Dem Fall lag folgender Sachverhalt zugrunde: Ein Unternehmen, dass sich unter anderem auf den Vertrieb von Briefkästen spezialisiert hatte, ging gerichtlich gegen den Hersteller eines Briefkastens vor. Hintergrund dessen war, dass sich auf der Verkaufsverpackung des Briefkastens ein Aufdruck mit der Aufschrift "geprüfte Qualität" befand. Nach Ansicht des klägerischen Unternehmens sei dies wettbewerbswidrig gewesen. Nachdem sich das zuständige Gericht in einem Hinweis vom Juni 2015 der Ansicht des Klägers anschloss, setzte sich der Kläger zugleich mit seinen Anwälten in Verbindung. Diese erhielten den Auftrag mindestens 50 Unternehmen, die den beanstandeten Briefkasten verkauften, abzumahnen. Ende Juni 2015 gingen daraufhin 43 Abmahnungen heraus, ohne dass zu diesem Zeitpunkt strafbewehrte Unterlassungserklärungen der Abgemahnten vorlagen und in dem Verfahren gegen den Briefkastenhersteller ein Urteil fiel. Bis Anfang August 2015 erhöhten sich die Abmahnungen auf 71. Einer der abgemahnten Mitbewerber hielt das Vorgehen des Klägers für rechtsmissbräuchlich und wehrte sich gegen die Abmahnung. Nachdem das Landgericht Essen dies nicht so sah, musste sich das Oberlandesgericht Hamm mit dem Fall beschäftigen.
Vorliegen einer rechtsmissbräuchlichen Abmahntätigkeit
Das Oberlandesgericht Hamm entschied zu Gunsten des Mitbewerbers. Die Abmahntätigkeit des Klägers sei als rechtsmissbräuchlich im Sinne von § 8 Abs. 4 UWG anzusehen gewesen.
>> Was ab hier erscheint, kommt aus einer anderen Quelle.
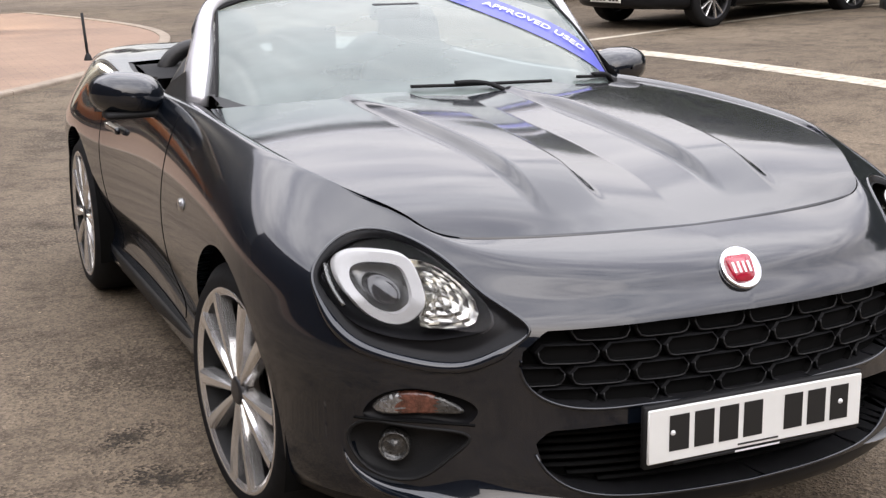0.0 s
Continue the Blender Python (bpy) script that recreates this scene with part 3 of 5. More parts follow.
def skin(x, z, inward=0.0):
    """The body's surface behind a point of the front view, pushed inwards by some depth."""
    q = np.stack(np.broadcast_arrays(np.asarray(x, float), np.asarray(z, float)), -1).reshape(-1, 2)
    out = np.zeros((len(q), 3))
    for i, (a, b) in enumerate(q):
        d = (front_v[:, 0] - a) ** 2 + (front_v[:, 2] - b) ** 2
        k = np.argpartition(d, 14)[:14]
        w = 1 / (d[k] + 2e-5)
        A = np.column_stack([np.ones(14), front_v[k, 0] - a, front_v[k, 2] - b])
        AtW = A.T * w
        y = np.linalg.solve(AtW @ A + np.diag([0, 1, 1]) * 1e-3, AtW @ front_v[k, 1])[0]
        lo, hi = front_v[k, 1].min(), front_v[k, 1].max()
        out[i] = (a, min(max(y, lo - .01), hi + .01) + inward, b)
    return out


# bumper faces below about .25 m are split off and coloured near-black
BV, chin, BF, _ = clip(BV, BF, np.where(BV[:, 1] < -.30, BV[:, 2] - .246 + .02 * smooth_step(.45, .8, np.abs(BV[:, 0])), 1.0))
y0_d, y1_d = .70 + .03 * (.862 - BV[:, 2]) / .592, 1.80 - .04 * (.862 - BV[:, 2]) / .592
BV, door_f, BF, _ = clip(BV, BF, np.where(np.abs(BV[:, 0]) > .5, np.maximum(np.maximum(y0_d - BV[:, 1], BV[:, 1] - y1_d), .262 - BV[:, 2]), 1.0))
part("body", compact(BV, BF), MAT["paint"], car, "graphite metallic bodywork")
part("dark_chin", compact(BV, chin), MAT["socket"], car, "near-black lower edge of the bumper")


def on_side(faces, side):
    return [q for q in faces if BV[list(q)].mean(0)[0] * side > 0]

DOORS = {sd: part("door", compact(BV, on_side(door_f, sd)), MAT["paint"], car, "graphite metallic door") for sd in (1, -1)}
for side in (1, -1):
    lamp = part("headlight", compact(BV - np.array([0, 0.001, 0]), on_side(lamp_in, side)), MAT["lamp_cover"], car, "clear headlight with a bright ring inside a black bezel")
    lamp.visible_shadow = False
    bv = BV.copy()
    dist = np.abs(front_sdf(rounded(LAMP_HOLE))(bv))
    bv[:, 1] += 0.022 * smooth_step(0.001, 0.016, dist)
    part("bezel", compact(bv, on_side(lamp_out, side)), MAT["socket"], lamp, "black surround")
    part("pan", skirt(BV, on_side(rims["lamp_hole"], side), (0, .09, 0)), MAT["gloss_black"], lamp)
    hole = rounded(LAMP_HOLE, 140)
    hc = hole.mean(0)
    low_lip = (1 - smooth_step(.585, .66, hole[:, 1])) * smooth_step(.47, .52, hole[:, 0])
    away = (hole - hc) / np.linalg.norm(hole - hc, axis=1)[:, None]
    seat_l = hole + away * (.006 * low_lip)[:, None]
    part("lip", sweep(skin(side * seat_l[:, 0], seat_l[:, 1], .003), np.array([ring(.0045 + .0075 * k, 10) for k in low_lip]), True, (0, 1, 0)), MAT["paint"], lamp)
    # inside of the lamp
    lp = rounded(LAMP, 60)
    c0 = lp.mean(0)
    pan = [skin(side * (c0[0] + (lp[:, 0] - c0[0]) * k), c0[1] + (lp[:, 1] - c0[1]) * k, d) for k, d in ((1.0, .012), (.96, .08), (.6, .12), (.02, .125))]
    pan = np.array(pan)
    pv, pf = sheet(np.concatenate([pan, pan[:, :1]], 1))
    part("inner_shell", (pv, pf), MAT["socket"], lamp)
    rc = np.array([.670, .659])
    prof = np.array([(-.050, .030), (-.046, .046), (-.010, .056), (.030, .053), (.058, .036), (.062, .010), (.048, -.022), (.016, -.052), (-.014, -.055), (-.038, -.034), (-.050, .0)])
    out_l, in_l = loop(prof * 1.19, 48), loop(prof * 1.19 * .65, 48)
    base_y = skin(side * rc[0], rc[1])[0, 1]

    def lampface(q, d):
        # a plane that follows the wing's sweep round the corner
        x, z = side * (rc[0] + q[:, 0]), rc[1] + q[:, 1]
        return np.stack([x, base_y + .022 + d + 0.95 * q[:, 0] + 1.15 * np.maximum(q[:, 1], -.02) * .9, z], 1)
    rings = np.array([lampface(out_l, .018), lampface(out_l * .985, .003), lampface(out_l * .95, .0), lampface((out_l * .5 + in_l * .5), .003), lampface(in_l * 1.04, .006), lampface(in_l, .02)])
    part("light_ring", sheet(np.concatenate([rings, rings[:, :1]], 1)), MAT["lamp_ring"], lamp, "frosted white ring", sharp=32)
    eye = np.array([lampface(in_l * k, d) for k, d in ((1.0, .018), (.92, .026), (.70, .040), (.50, .046), (.02, .046))])
    part("lamp_bowl", sheet(np.concatenate([eye, eye[:, :1]], 1)), MAT["lamp_bowl"], lamp, "grey bowl inside the ring")
    ball_l = np.array([(math.cos(q) * .023, math.sin(q) * .023 - .004) for q in np.linspace(0, 2 * math.pi, 28, endpoint=False)])
    ball = np.array([lampface(ball_l * k + np.array([0, -.004 * (1 - k)]), d) for k, d in ((1.15, .044), (1.12, .020), (1.0, .014), (.93, .016), (.80, .004), (.55, -.005), (.28, -.010), (.02, -.011))])
    part("projector", sheet(np.concatenate([ball, ball[:, :1]], 1)), MAT["lamp_lens"], lamp, "dark projector lens")
    tip = loop([(.628, .704), (.612, .655), (.634, .604), (.582, .600), (.538, .612), (.526, .638), (.548, .680), (.585, .706)], 20)
    tc = tip.mean(0)
    refl = np.array([skin(side * (tc[0] + (tip[:, 0] - tc[0]) * k), tc[1] + (tip[:, 1] - tc[1]) * k, d) for k, d in ((1, .016), (.93, .028), (.84, .024), (.74, .037), (.62, .031), (.50, .044), (.38, .036), (.26, .048), (.13, .040), (.02, .046))])
    refl[1:-1, ::2, 1] += .006
    strip = np.array([(.757, .696), (.7605, .675), (.757, .650), (.748, .628)])
    part("side_light", sweep(skin(side * curve(np.column_stack([strip, strip[:, 0] * 0]), 12)[:, 0], curve(np.column_stack([strip, strip[:, 0] * 0]), 12)[:, 1], .012), [(-.004, -.004), (.004, -.004), (.003, .004), (-.003, .004)], up=(0, 1, 0)), MAT["lamp_bowl"], lamp, "frosted outer strip")
    part("reflector", sheet(np.concatenate([refl, refl[:, :1]], 1)), MAT["reflector"], lamp, "faceted bright reflector", smooth=False)

    # fog lamp recess
    def bowl(line, levels):
        c = line.mean(0)
        g = np.array([skin(side * (c[0] + (line[:, 0] - c[0]) * k), c[1] + (line[:, 1] - c[1]) * k, d) for k, d in levels])
        return sheet(np.concatenate([g, g[:, :1]], 1))
    fl = rounded(FOG_HOLE, 96)
    fog = part("fog_lamp", bowl(fl, ((1.02, .002), (1.0, .010), (.97, .030), (.90, .042), (.6, .050), (.02, .052))), MAT["black"], car, "round fog lamp in a black recess")
    part("lip", tube(skin(side * fl[:, 0], fl[:, 1], .001), .0038, 8, True, (0, 1, 0)), MAT["black"], fog)
    at = skin(side * .682, .350)[0]
    lens = lathe([(.050, .034), (.008, .034), (.0, .031), (-.002, .028), (.004, .026), (.010, .018), (.002, .010), (.0, .0005)], 32, "y")
    part("lens", moved(lens, Matrix.Translation(at + np.array([0, .016, 0])) @ pose(0, 0, 0, 0, 0, side * 30)), MAT["fog_glass"], fog, "clear fog lens")
    bp = rounded(BLINK_HOLE, 96)
    blink = part("indicator", bowl(bp, ((1.02, .002), (1.0, .008), (.96, .018), (.5, .02), (.02, .02))), MAT["socket"], car, "slim amber and clear indicator")
    bl = rounded(BLINK, 64)
    bv2, bf2 = bowl(bl, ((1, .018), (.96, .006), (.8, .003), (.6, .002), (.35, .002), (.02, .002)))
    mid = np.abs(np.array([bv2[list(q)].mean(0)[0] for q in bf2]))
    part("lens", (bv2, bf2), [MAT["clear_lens"], MAT["amber"], MAT["fog_glass"]], blink, pick=np.where(mid > .677, 0, np.where(mid > .618, 1, 2)))
    seam = np.linspace(.748, .552, 30)
    part("lower_line", tube(skin(side * seam, .409 + .004 * np.sin((seam - .55) / .2 * 3.14), -.0005), .0028, 6), MAT["cavity"], blink)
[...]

Zwar könne eine umfangreiche Abmahntätigkeit allein keinen Missbrauch begründen. Anders sei der Fall aber zu beurteilen, wenn sich die Abmahntätigkeit derart verselbständigt habe, das sie in keinem vernünftigen Verhältnis mehr zu der gewerblichen Tätigkeit des Abmahnenden stehe. Dies sei hier der Fall gewesen.
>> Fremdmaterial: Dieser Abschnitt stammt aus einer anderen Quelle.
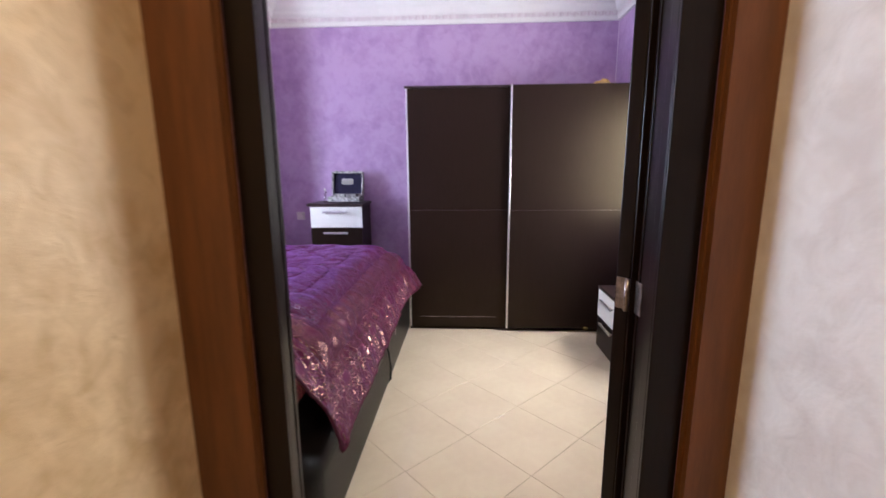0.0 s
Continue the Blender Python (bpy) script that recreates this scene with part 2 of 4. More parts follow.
class Nodes:
    """Short hand for shader arithmetic."""

    def __init__(self, name):
        self.m = bpy.data.materials.new(name)
        self.m.use_nodes = True
        self.nt = self.m.node_tree
        self.p = self.nt.nodes["Principled BSDF"]

    def put(self, value, socket):
        if isinstance(value, bpy.types.NodeSocket):
            self.nt.links.new(value, socket)
        else:
            socket.default_value = value

    def math(self, op, *values):
        n = self.nt.nodes.new("ShaderNodeMath")
        n.operation = op
        for v, s in zip(values, n.inputs):
            self.put(v, s)
        return n.outputs[0]

    def vec(self, op, *values):
        n = self.nt.nodes.new("ShaderNodeVectorMath")
        n.operation = op
        for v, s in zip(values, n.inputs):
            self.put(v, s)
        return n.outputs["Value"] if op in ("LENGTH", "DOT_PRODUCT") else n.outputs["Vector"]

    def noise(self, vector, scale, detail=3.0, distortion=0.0):
        n = self.nt.nodes.new("ShaderNodeTexNoise")
        n.inputs["Scale"].default_value, n.inputs["Detail"].default_value, n.inputs["Distortion"].default_value = scale, detail, distortion
        self.put(vector, n.inputs["Vector"])
        return n

    def voronoi(self, vector, scale, randomness=1.0):
        n = self.nt.nodes.new("ShaderNodeTexVoronoi")
        n.voronoi_dimensions = "2D"
        n.inputs["Scale"].default_value, n.inputs["Randomness"].default_value = scale, randomness
        self.put(vector, n.inputs["Vector"])
        return n

    def split(self, vector):
        n = self.nt.nodes.new("ShaderNodeSeparateXYZ")
        self.put(vector, n.inputs[0])
        return n.outputs

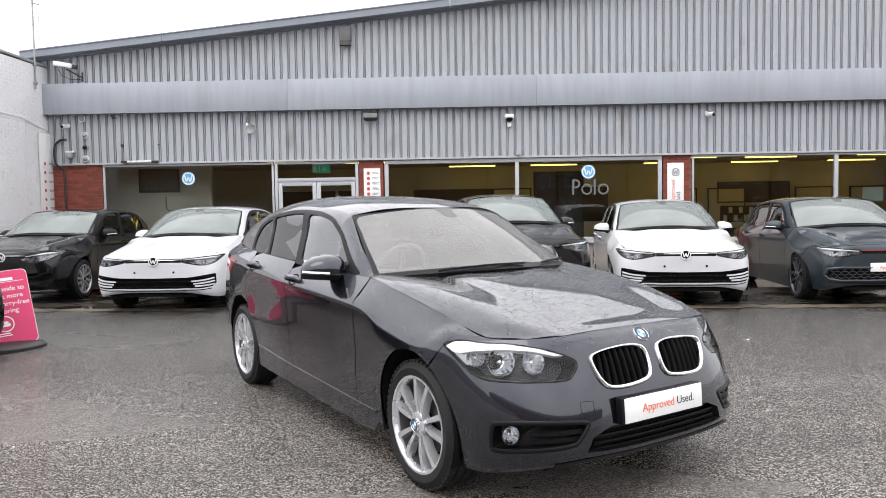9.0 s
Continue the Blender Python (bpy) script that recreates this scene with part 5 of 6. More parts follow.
SLIM_LAMP = [(-.82, .775), (-.72, .768), (-.55, .752), (-.40, .737), (-.375, .712), (-.39, .690), (-.49, .668), (-.60, .650), (-.71, .655), (-.79, .70)]
WIDE_INTAKE = [(-.79, .40), (-.785, .535), (-.66, .515), (-.45, .480), (-.2, .472), (0, .470), (0, .318), (-.3, .318), (-.6, .322), (-.75, .345)]
END_FINS = [[(-.77, .380), (-.68, .362), (-.55, .354)], [(-.775, .425), (-.68, .403), (-.53, .388)], [(-.772, .470), (-.68, .445), (-.50, .424)]]
SLOT = [(-.375, .733), (-.2, .735), (0, .736), (0, .690), (-.2, .689), (-.37, .688)]
HATCH = dict(h=0.10, lamp=SLIM_LAMP, bowls=[((-.66, .70), 0.030), ((-.54, .695), 0.028)], lamp_depth=0.03, wiper=0.003, slot=SLOT, intake=WIDE_INTAKE, fins=END_FINS, fin_w=0.021, fin_mat=M_WHITEPAINT, bars=3, screen=M_PARKHAZED, rear_glass=M_PARKGLASS, side_glass=M_PARKGLASS, bowl_in=0.012, spokes="five", wheel_r=0.318, rim=0.225, lamp_label="slim clear headlamp", lamp_mat=M_SMOKED, chin=[(-.74, .318), (-.60, .300), (-.3, .290), (0, .288)], mirror=(1.0, 1.04, 0.95), mirror_size=0.9,
             brow=[(-.80, .765), (-.72, .760), (-.55, .744), (-.40, .729), (-.40, .719), (-.55, .731), (-.72, .744)])


M_BRIGHTBADGE = material("silver_badge", (0.80, 0.81, 0.82), 0.3, 0.3, vary=0.03, scale=8, fine=60)


def front_badge(car, warp, z, r=0.064):
    a = on_front([(0.0001, z)])[0]
    p, n = normal_at(body_flat, a[0], a[1], warp)
    return ring_badge(car, facing(p + n * 0.010, n), r, M_BRIGHTBADGE, M_TRIMBLACK)


def white_plate(car, warp, z, words=True):
    a = on_front([(0.0001, z)])[0]
    p, n = normal_at(body_flat, a[0], a[1], warp)
    pl = new("number_plate")
    pl.parent, pl.matrix_local = car, facing(p + n * 0.012, (0, -1, 0.05))
    part("plate_panel", boxes((-.26, .26, -.0555, .0555, -.02, .002), bevel=0.002), M_PLATE, pl, "white plate")
    if words:
        lettering("lettering", "Approved", 0.053, pose(-.045, -.002, 0.0034), M_ORANGE, pl, "orange-red word")
        lettering("lettering", "Used.", 0.053, pose(.138, -.002, 0.0034), M_INK, pl, "dark word")
    return pl


white_car = build_car("parked_hatchback", "white five-door hatchback parked nose-out before the showroom", M_WHITEPAINT, hatch_warp, HATCH)
front_badge(white_car, hatch_warp, .708)
for x in (-.26, .26):
    a = on_front([(x, .555)])[0]
    p, n = normal_at(body_flat, a[0], a[1], hatch_warp)
    bm = bmesh.new()
    lathe(bm, [(0.0, 0.006), (0.014, 0.005), (0.016, -0.004)], "z", 12)
    part("plate_bolt", bm, M_TRIMBLACK, white_car).matrix_local = facing(p, n)
copy_thing(white_car, pose(-4.56, 6.42, 0.004, 0, 0, -0.6))
white_car.matrix_world = pose(2.518, 6.252, 0.004, 0, 0, -6.2)

GREY = dict(HATCH, line=M_REDTRIM, fin_mat=M_TRIMBLACK, fins=[], bars=0, comb=M_SLATEPAINT, alloy=M_DARKALLOY, spokes="swirl", rim=0.25, wheel_r=0.325,
            intake=[(-.775, .40), (-.74, .49), (-.60, .515), (-.3, .51), (0, .505), (0, .325), (-.3, .32), (-.6, .32), (-.73, .335)])
grey_car = build_car("parked_hatchback", "slate grey sporty hatchback with dark alloy wheels, parked nose-out", M_SLATEPAINT, hatch_warp, GREY)
front_badge(grey_car, hatch_warp, .708)
white_plate(grey_car, hatch_warp, .515)
grey_car.matrix_world = pose(5.091, 6.135, 0.004, 0, 0, -6.3)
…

Abmahntätigkeit steht außer Verhältnis zur gewerblichen Tätigkeit des Klägers
Die Abmahntätigkeit habe nach Ansicht des Oberlandesgerichts außer Verhältnis zur gewerblichen Tätigkeit des Klägers gestanden, weil die umfangreiche Geltendmachung der wettbewerbsrechtlichen Unterlassungsansprüche ein hohes Kostenrisiko beinhaltet habe. Der Kläger habe innerhalb von sieben Tagen 43 Abmahnungen ausgesprochen. Dies habe angesichts der außergerichtlichen Rechtsanwaltskosten sowie den möglichen Gerichtskosten ein Kostenrisiko in Höhe von fast 300.000 Euro in sich geborgen. Diese Summe habe das Eigenkapital des Klägers in Höhe von fast 300.000 Euro nahezu aufgezehrt. Zudem habe das Kostenrisiko ca. das 50-fache des erzielten Jahresgewinns betragen.
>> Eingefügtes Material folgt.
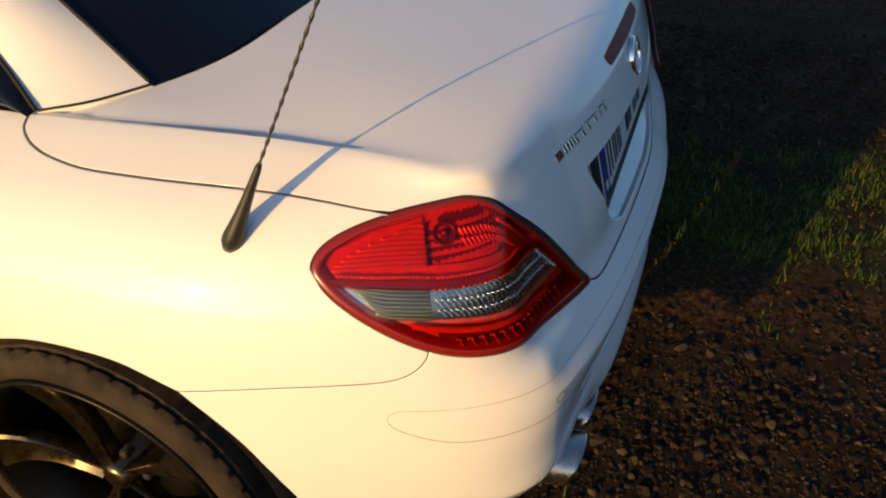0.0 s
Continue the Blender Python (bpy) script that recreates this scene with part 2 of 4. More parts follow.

Einnahmenerzielung steht im Vordergrund
Ein vernünftig handelnder Kaufmann in der wirtschaftlichen Situation des Klägers hätte sein Kostenrisiko durch ein gestaffeltes und zeitlich gestrecktes Vorgehen minimiert und nicht eine umfangeiche Abmahntätigkeit innerhalb kürzester Zeit entfaltet, so das Oberlandesgericht. Das Vorgehen des Klägers habe dafür gesprochen, dass allein oder zumindest überwiegend die Abmahntätigkeit der Einnahmenerzielung gedient habe.